Le travail ne se situe plus exclusivement dans l’entreprise. La porosité ne concerne plus seulement la frontière vie professionnelle-vie personnelle. Le travail peut être confié dorénavant au consommateur qui, bénévolement, alimente en données ces plateformes. Toute pratique devient une information donc une ressource pour cette économie.

Alors, verra t on demain une société ou il n’y aurait plus que des producteurs indépendants, des sous traitants d’entreprises qui n’auront plus personne ? (serge Tchuruk).

L’uberisation : une disruption totale

Un « tsunami numérique » dont l’autre facette est une distorsion fiscale et sociale pointée des 2013 par le rapport Colin et Colin : "les gains de productivité générés par l'économie numérique ne se traduisent pas par des recettes fiscales supplémentaires pour les grands Etats". Une perte sociale également importante qui ne voit pas non plus le travail collaboratif soumit aux mêmes charges sociales et dont la conséquence est une protection sociale moindre. Se pose ainsi le risque d’une économie qui remettrait en cause notre état-providence fondé sur le modèle du salariat. Jamais le terme d’ »économie disruptive «  n’a eu un sens aussi exact. Une économie « dérangeante », « perturbante » si l’on se réfère à sa traduction et dont l’innovation pourrait être rattrapée par des salariés qui réclament un véritable statut comme c’est déjà le cas aux USA. Une innovation d’ores et déjà rattrapée en France par l’URSSAF et condamnée depuis peu.
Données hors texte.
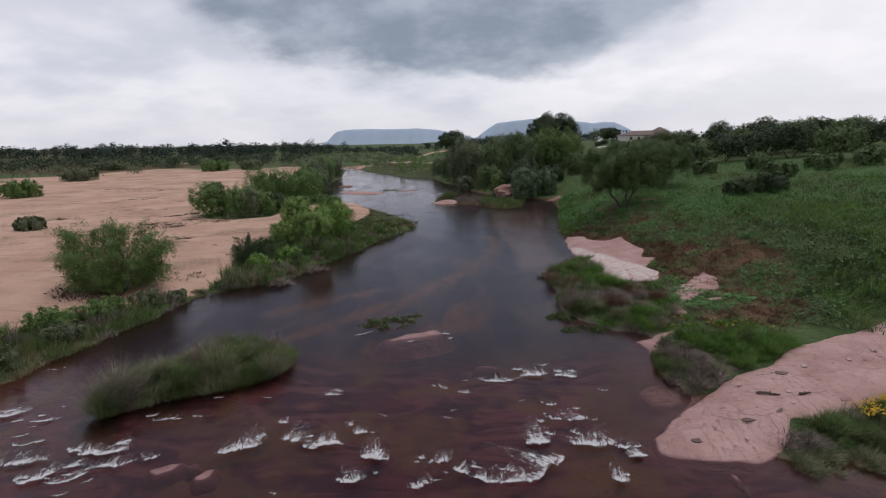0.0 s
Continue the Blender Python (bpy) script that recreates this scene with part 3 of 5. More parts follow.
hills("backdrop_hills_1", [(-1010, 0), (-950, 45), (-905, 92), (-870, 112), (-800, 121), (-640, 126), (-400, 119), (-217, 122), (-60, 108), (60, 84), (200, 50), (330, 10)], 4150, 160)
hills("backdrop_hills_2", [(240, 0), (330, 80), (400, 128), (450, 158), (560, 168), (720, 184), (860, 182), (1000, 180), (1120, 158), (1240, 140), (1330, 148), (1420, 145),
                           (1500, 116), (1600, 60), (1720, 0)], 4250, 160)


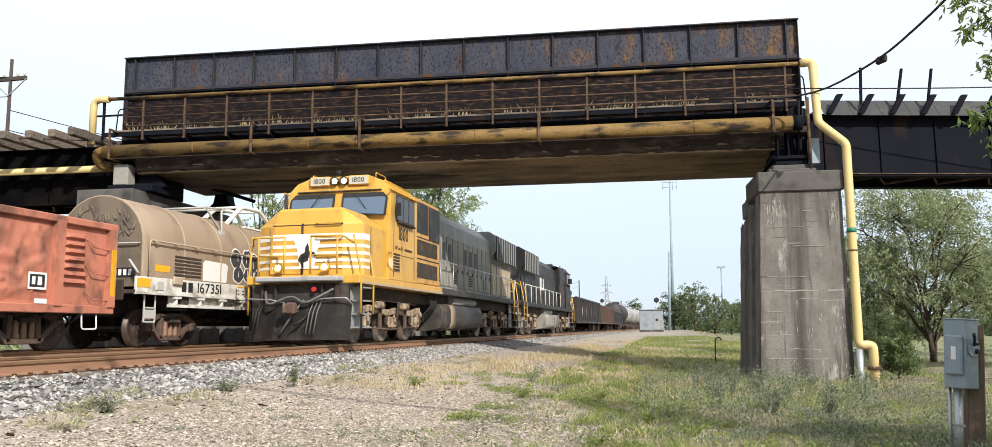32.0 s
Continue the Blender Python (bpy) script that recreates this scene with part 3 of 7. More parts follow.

Une innovation destructrice de métiers qui créera pour ceux qui sauront manier l’algorithme et les données des emplois hyper-qualifiés. Mais point de substitution.

Pour les autres, pour les non employables est envisagé le revenu universel. Vieille idée remise au gout du jour pour lutter contre la grande pauvreté. Mais surtout validation qu’une partie de la population soit au chômage. Une autre façon d’explorer la valeur travail.